- Beitritt
- 26.10.2001
- Beiträge
- 1.572
... auf der Brücke schlägt mir Wind ins Gesicht.
... und auf der Brücke schlägt mir Wind ins Gesicht...
Ich laufe neben mir her, wie ein Hund seinem Herren folgt, ohne zu wissen, wohin es geht.Wind weht mir böig ins Gesicht. Wozu muss ich wissen, wohin der Weg am Ende führt? Ich bin losgegangen, ich gehe, ich werde irgendwo ankommen. Manchmal macht der Wind eine kurze Pause, nur um mich dann unvermutet von der anderen Seite anzuspringen. Ich torkele leicht hin und her, so, als hätte ich getrunken. Hab ich aber nicht. Noch nicht. Die Nacht ist schwarz. Kein Stern betrachtet meinen Weg.
Ich hatte noch vor drei Tagen gedacht, es würde nie mehr so sein wie früher, als wir uns noch verstanden, zusammen lachten, fluchten über die Ungerechtigkeit des Seins, uns zusammen betranken und alles war gut.
Nun ist Anna da. Seit fast vier Monaten, und seit vier Tagen weiß ich sicher, dass ich der Vater bin. Es tat unendlich gut, das zu wissen. Es war, als wärest du auf hoher See, seit Tagen und Wochen schon Sturm, der Himmel reißt plötzlich auf, und der Polarstern leuchtet ewig und eisig klar auf dich herunter. Du weißt wieder, wohin du segeln kannst. Die Dame vom Jugendamt hat dir gesagt, dass Annas Mutter im Krankenhaus sei... wegen einer Nervensache in der Seite hieß es. Dann sagte sie am nächsten Tag, es habe eine Operation gegeben, Anna wäre bei ihr im Zimmer, es ginge ihr gut, die Mutter sei noch etwas schwach.
Dienstag bin ich dann zum Amt um die Vaterschaft anzuerkennen.
Es war ein Gefühl wie Burgunder auf der Haut und in der Kehle.
Samtig, schwer, voll und angenehm.
Dienstag abend Hab ich mich endlich getraut, die Mutter meines Kindes zu besuchen.
Ich bin nicht gut in Krankenhausbesuchen.
Wir haben uns genähert, fast so wie früher, behutsam, aber diesmal ohne Angst, vielleicht eher getragen von liebevollem Respekt...
Und seit heute wissen wir beide dass du Knochenkrebs hast.
Anna liegt bei Großmutter im Bett und weint, weil sie nicht wie gewohnt bei dir im Bett schlafen kann.
Wenn ich nicht da bin, weinst du. Wenn ich da bin, lachst du.
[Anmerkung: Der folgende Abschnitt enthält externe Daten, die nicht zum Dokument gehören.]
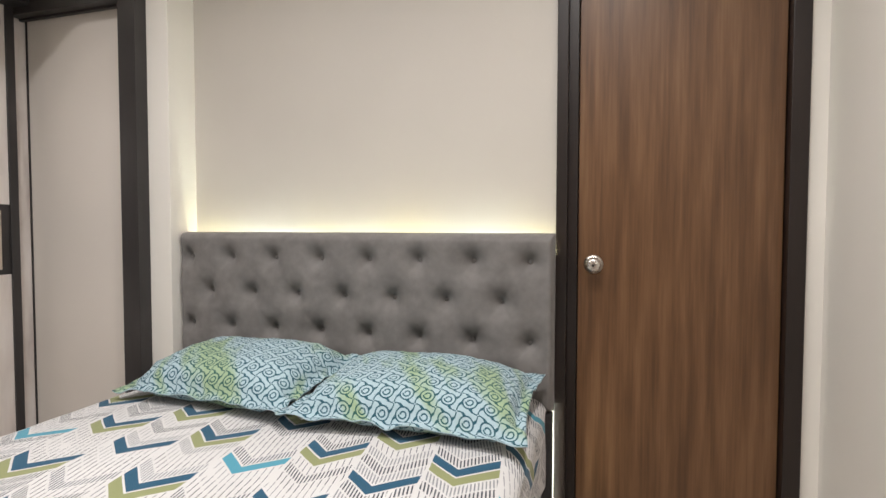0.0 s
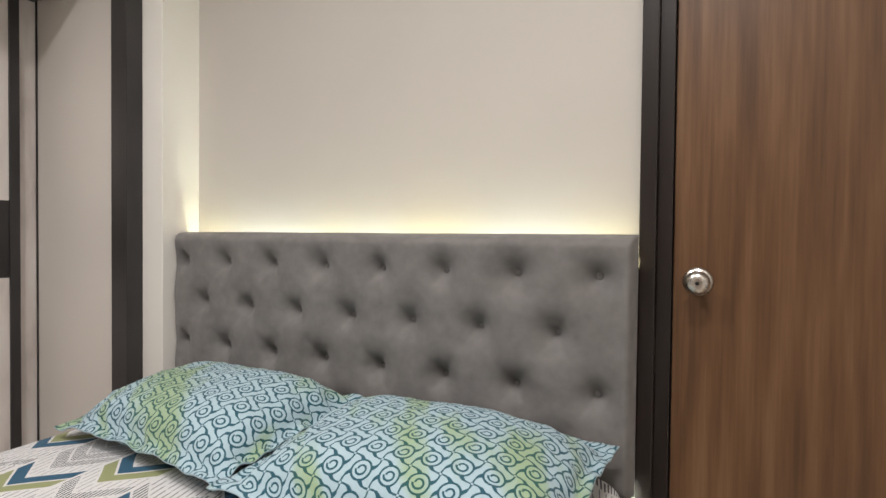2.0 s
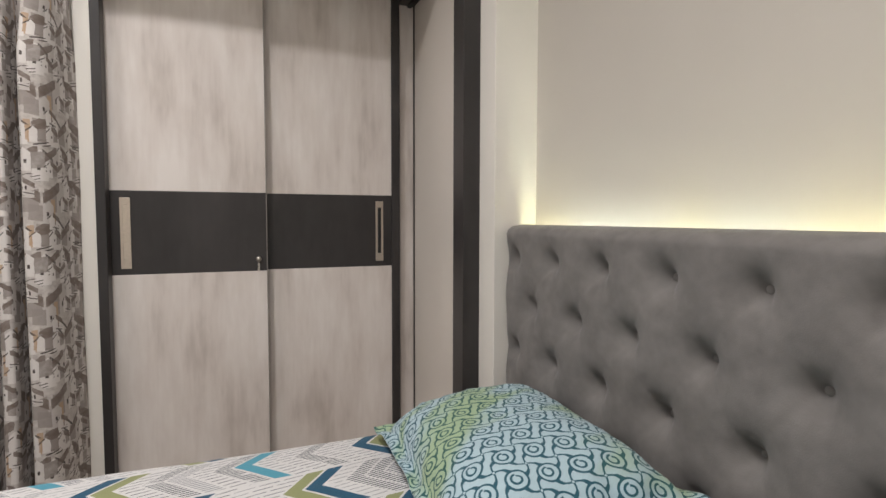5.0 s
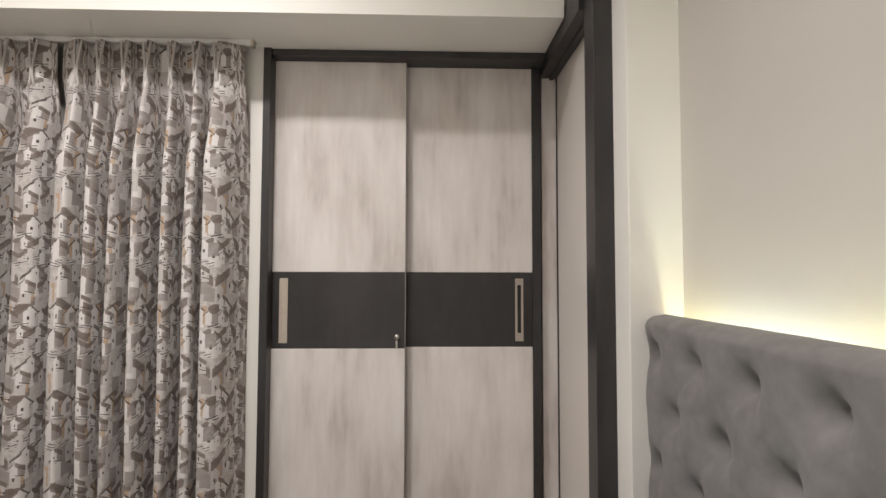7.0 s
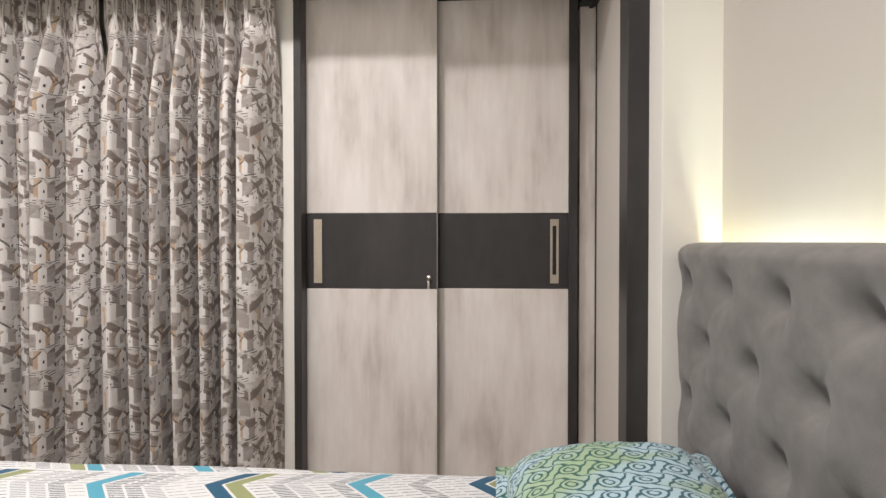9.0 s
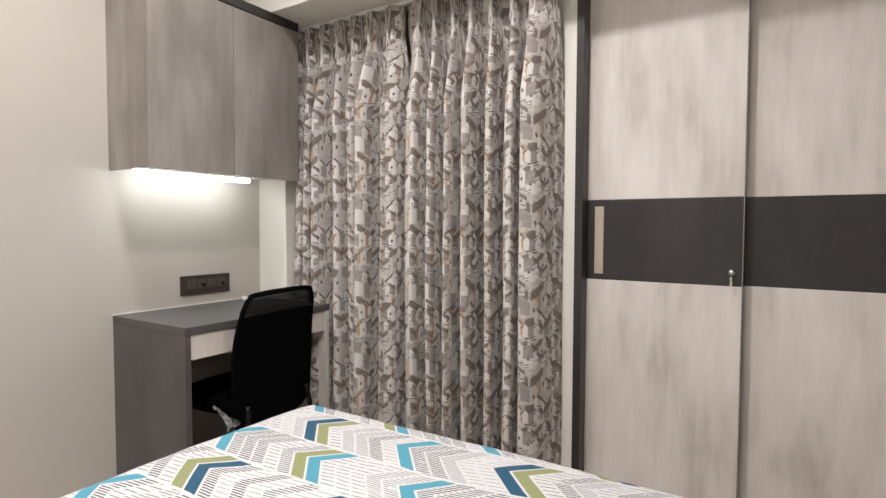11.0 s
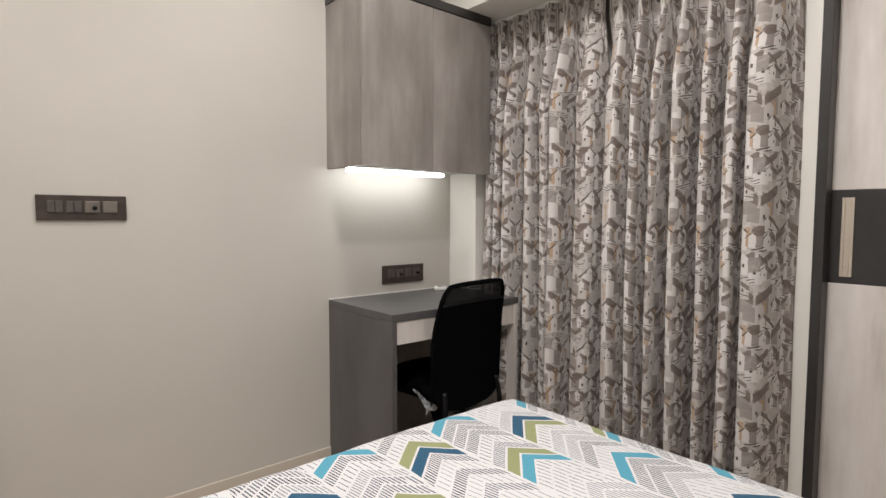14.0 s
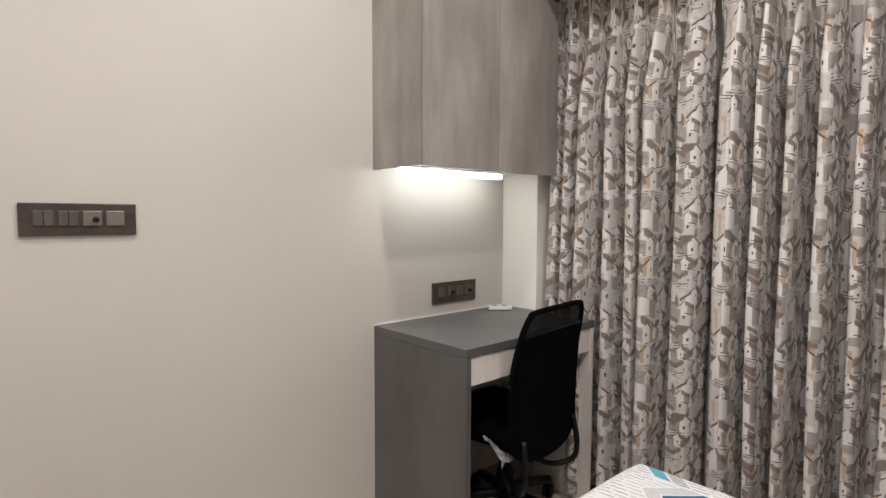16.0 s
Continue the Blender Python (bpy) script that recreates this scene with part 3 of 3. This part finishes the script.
def bed_sheet():
    nx, ny, hang, r = 150, 170, 0.24, 0.05
    sx0, sx1, sy0, sy1 = BX0 - hang, BX1 + hang, BY0 - hang, BY1

    def place(i, j):
        u, v = sx0 + (sx1 - sx0) * i / nx, sy0 + (sy1 - sy0) * j / ny
        x, dx = sheet_profile(u, BX0, BX1, r)
        y, dy = sheet_profile(v, BY0, 9, r)
        drop = max(dx, dy) + 0.25 * min(dx, dy)
        top = max(0.0, 1 - drop / 0.05)
        wave = 0.005 * noise.noise((u * 3.1, v * 2.6, 0.0)) + 0.0022 * noise.noise((u * 10, v * 8, 5.0))
        z = BTOP + 0.006 + wave * (0.3 + 0.7 * top) - min(drop, 0.29)
        if dx > r:
            x += (0.006 * math.sin(v * 21) + 0.004 * math.sin(v * 47 + 1)) * min(1, dx / 0.15)
        if dy > r:
            y += (0.006 * math.sin(u * 23) + 0.004 * math.sin(u * 51)) * min(1, dy / 0.15)
        # the cloth sags towards the corners and the side by the window
        z -= 0.012 * top * max(0.0, (abs(x + 0.88) - 0.55) / 0.17) ** 2
        return x, y, z

    bm = sheet_mesh(nx, ny, place, lambda i, j: (sx0 + (sx1 - sx0) * i / nx, sy0 + (sy1 - sy0) * j / ny))
    tagged(part("bed_sheet", bm, SHEET), "white sheet with teal, olive and hatched chevrons, spread smooth", "bed sheet")


bed_sheet()


def pillow(m, label, seed, w=0.66, h=0.50, puff=0.094):
    """A stuffed pillow in its case, lying in its own xy plane; the rim is a flat flange."""
    n, k = 72, 48
    bm = bmesh.new()
    layer = bm.loops.layers.uv.new("UVMap")

    def place(i, j, side):
        a, b = 2 * i / n - 1, 2 * j / k - 1
        x = a * w / 2 * (1 - 0.07 * (1 - b * b) * abs(a) ** 3)
        y = b * h / 2 * (1 - 0.09 * (1 - a * a) * abs(b) ** 3)
        e = max(0.0, 1 - abs(a / 0.90) ** 3.2) * max(0.0, 1 - abs(b / 0.87) ** 2.8)
        t = puff * e ** 0.50
        t *= 1 + 0.12 * noise.noise((a * 1.6 + seed, b * 1.6, 0))
        # gathers run in from the seam, strongest at the corners
        edge = max(abs(a), abs(b))
        gather = math.exp(-((edge - 0.82) / 0.13) ** 2) * (0.35 + 0.65 * min(1.0, abs(a * b) * 1.6))
        round_the_rim = math.atan2(b, a)
        crease = gather * 0.012 * noise.noise((math.cos(round_the_rim) * 7 + seed, math.sin(round_the_rim) * 7, edge * 1.5))
        crease += 0.003 * noise.noise((a * 11, b * 9 + seed, 7.0)) + 0.006 * noise.noise((a * 4 + seed, b * 3.4, 2.0)) * (1 - e)
        ruffle = 0.020 * noise.noise((a * 5 + seed * 3, b * 5, 9.0)) * (1 - e) ** 3
        under = 0.62 if b < 0.6 else 0.62 - 0.3 * (b - 0.6)
        return (x, y, side * t * (1.0 if side > 0 else under) + crease * (side if e > 0.05 else 1) + ruffle + (0.0018 * side if e <= 0.0 else 0))

    def along(points):
        """Length along a line of points, counted from its middle."""
        run = [0.0]
        for p, q in zip(points, points[1:]):
            run.append(run[-1] + (q - p).length)
        return [r - run[len(run) // 2] for r in run]

    for side in (1, -1):
        g = [[bm.verts.new(place(i, j, side)) for j in range(k + 1)] for i in range(n + 1)]
        us = [along([g[i][j].co for i in range(n + 1)]) for j in range(k + 1)]
        vs = [along([g[i][j].co for j in range(k + 1)]) for i in range(n + 1)]
        for i in range(n):
            for j in range(k):
                q = [(i, j), (i + 1, j), (i + 1, j + 1), (i, j + 1)]
                if side < 0:
                    q.reverse()
                f = bm.faces.new([g[a][b] for a, b in q])
                f.smooth = True
                for loop, (a, b) in zip(f.loops, q):
                    loop[layer].uv = (us[b][a] + seed, vs[a][b] + seed)
        if side > 0:
            top = g
    edge = lambda g: [g[i][0] for i in range(n)] + [g[n][j] for j in range(k)] + [g[i][k] for i in range(n, 0, -1)] + [g[0][j] for j in range(k, 0, -1)]
    a, b = edge(top), edge(g)
    for i in range(len(a)):
        f = bm.faces.new((a[i], b[i], b[(i + 1) % len(a)], a[(i + 1) % len(a)]))
        f.smooth = True
    ob = part("pillow", bm, SCROLL)
    ob.matrix_basis = m
    return tagged(ob, label, "pillow", "pillows on the bed")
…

Beides hat dir der Doktor verboten, wegen der Narbe, die durch deine Eingeweide zieht wie eine Zonengrenze.
„Ich bin eine schlechte Patientin“ sagst du, und beginnst zu kichern.
Ich bin ein schlechter Besuch, denn ich lasse dich gewähren. Aber jeder Moment ist aus Zeitlosem Gold.
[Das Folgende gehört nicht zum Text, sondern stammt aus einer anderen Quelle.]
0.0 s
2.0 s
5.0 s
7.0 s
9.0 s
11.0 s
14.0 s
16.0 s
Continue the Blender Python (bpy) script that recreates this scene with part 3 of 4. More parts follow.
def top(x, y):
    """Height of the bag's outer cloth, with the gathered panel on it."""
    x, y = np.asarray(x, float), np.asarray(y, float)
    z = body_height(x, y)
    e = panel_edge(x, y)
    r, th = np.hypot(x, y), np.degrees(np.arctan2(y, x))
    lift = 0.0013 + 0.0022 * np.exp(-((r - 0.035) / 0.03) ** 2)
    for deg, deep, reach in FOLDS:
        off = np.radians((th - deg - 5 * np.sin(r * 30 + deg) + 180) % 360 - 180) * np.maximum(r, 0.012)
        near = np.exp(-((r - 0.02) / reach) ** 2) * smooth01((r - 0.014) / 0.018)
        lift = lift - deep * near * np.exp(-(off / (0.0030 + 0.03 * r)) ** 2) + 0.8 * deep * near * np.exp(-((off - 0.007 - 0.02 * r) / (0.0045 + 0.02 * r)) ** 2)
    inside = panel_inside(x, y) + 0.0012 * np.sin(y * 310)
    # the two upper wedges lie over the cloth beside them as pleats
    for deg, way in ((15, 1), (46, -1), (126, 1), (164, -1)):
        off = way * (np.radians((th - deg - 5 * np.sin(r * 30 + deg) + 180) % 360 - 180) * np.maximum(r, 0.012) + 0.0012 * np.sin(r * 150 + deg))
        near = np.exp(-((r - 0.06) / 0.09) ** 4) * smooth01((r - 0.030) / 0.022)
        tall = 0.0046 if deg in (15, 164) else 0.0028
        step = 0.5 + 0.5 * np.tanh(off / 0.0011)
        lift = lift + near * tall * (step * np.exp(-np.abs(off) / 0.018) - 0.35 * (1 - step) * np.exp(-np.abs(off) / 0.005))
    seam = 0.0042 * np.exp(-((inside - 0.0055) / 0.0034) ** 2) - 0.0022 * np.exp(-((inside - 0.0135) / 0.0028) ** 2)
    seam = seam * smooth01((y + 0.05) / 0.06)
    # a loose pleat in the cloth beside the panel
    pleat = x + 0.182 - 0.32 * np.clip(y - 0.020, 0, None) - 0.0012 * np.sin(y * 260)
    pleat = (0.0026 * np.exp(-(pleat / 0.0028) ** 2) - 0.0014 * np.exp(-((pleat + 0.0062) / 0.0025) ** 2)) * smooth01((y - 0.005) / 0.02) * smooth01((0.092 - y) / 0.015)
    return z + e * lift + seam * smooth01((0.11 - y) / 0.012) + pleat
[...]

Morgen bekommst du deine erste Chemo-, da willst du mich dann lieber nicht sehen, du meintest, du wärest dann verstrahlt wie ein Atomkraftwerk... ich muss grinsen. Es tut weh, fast so, wie dir das Lachen weh tun mag, nur woanders und nicht so doll wie bei dir, oder auch nicht?
Mein Auto beginnt viel zu schnell mit mir Nachhause zu fahren.
Es ist dunkel und Wind weht durch das Tal.
Ich muss noch mal unter Leute... Stille ist zu laut für mich, jetzt, in diesem Moment.
Die Stadt hält mich nicht länger als drei Bier mit Limo gemischt.
Erneut überquere ich den Fluss.
Es ist nur der Neckar, aber er könnte auch Styx heißen.
Ich laufe neben mir her, wie ein Hund seinem Herren folgt, ohne zu wissen wohin es geht und Wind schlägt mir ins Gesicht.